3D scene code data
* * *

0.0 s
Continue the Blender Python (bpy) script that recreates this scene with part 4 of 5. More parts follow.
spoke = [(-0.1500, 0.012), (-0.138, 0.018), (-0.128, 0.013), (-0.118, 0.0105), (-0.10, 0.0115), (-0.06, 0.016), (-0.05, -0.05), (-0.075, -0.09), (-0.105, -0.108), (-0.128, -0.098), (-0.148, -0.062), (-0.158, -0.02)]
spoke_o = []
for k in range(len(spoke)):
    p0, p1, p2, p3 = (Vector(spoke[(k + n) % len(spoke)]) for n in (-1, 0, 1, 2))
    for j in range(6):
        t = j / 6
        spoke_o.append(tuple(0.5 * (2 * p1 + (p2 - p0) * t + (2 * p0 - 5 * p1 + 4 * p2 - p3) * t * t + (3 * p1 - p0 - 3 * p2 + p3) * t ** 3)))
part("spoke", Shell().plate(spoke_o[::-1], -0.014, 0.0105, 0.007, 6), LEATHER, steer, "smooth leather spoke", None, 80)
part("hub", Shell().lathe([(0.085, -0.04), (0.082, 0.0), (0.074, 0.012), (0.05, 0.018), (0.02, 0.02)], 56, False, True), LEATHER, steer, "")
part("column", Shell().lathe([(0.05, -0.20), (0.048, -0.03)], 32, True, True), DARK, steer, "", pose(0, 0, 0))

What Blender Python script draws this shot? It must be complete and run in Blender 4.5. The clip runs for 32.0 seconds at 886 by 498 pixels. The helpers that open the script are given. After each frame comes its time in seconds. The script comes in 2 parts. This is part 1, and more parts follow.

* * *

Write down all the entries again without a single difference.

0.0 s
Continue the Blender Python (bpy) script that recreates this scene with part 4 of 5. More parts follow.
spoke = [(-0.1500, 0.012), (-0.138, 0.018), (-0.128, 0.013), (-0.118, 0.0105), (-0.10, 0.0115), (-0.06, 0.016), (-0.05, -0.05), (-0.075, -0.09), (-0.105, -0.108), (-0.128, -0.098), (-0.148, -0.062), (-0.158, -0.02)]
spoke_o = []
for k in range(len(spoke)):
    p0, p1, p2, p3 = (Vector(spoke[(k + n) % len(spoke)]) for n in (-1, 0, 1, 2))
    for j in range(6):
        t = j / 6
        spoke_o.append(tuple(0.5 * (2 * p1 + (p2 - p0) * t + (2 * p0 - 5 * p1 + 4 * p2 - p3) * t * t + (3 * p1 - p0 - 3 * p2 + p3) * t ** 3)))
part("spoke", Shell().plate(spoke_o[::-1], -0.014, 0.0105, 0.007, 6), LEATHER, steer, "smooth leather spoke", None, 80)
part("hub", Shell().lathe([(0.085, -0.04), (0.082, 0.0), (0.074, 0.012), (0.05, 0.018), (0.02, 0.02)], 56, False, True), LEATHER, steer, "")
part("column", Shell().lathe([(0.05, -0.20), (0.048, -0.03)], 32, True, True), DARK, steer, "", pose(0, 0, 0))

What Blender Python script draws this shot? It must be complete and run in Blender 4.5. The clip runs for 32.0 seconds at 886 by 498 pixels. The helpers that open the script are given. After each frame comes its time in seconds. The script comes in 2 parts. This is part 1, and more parts follow.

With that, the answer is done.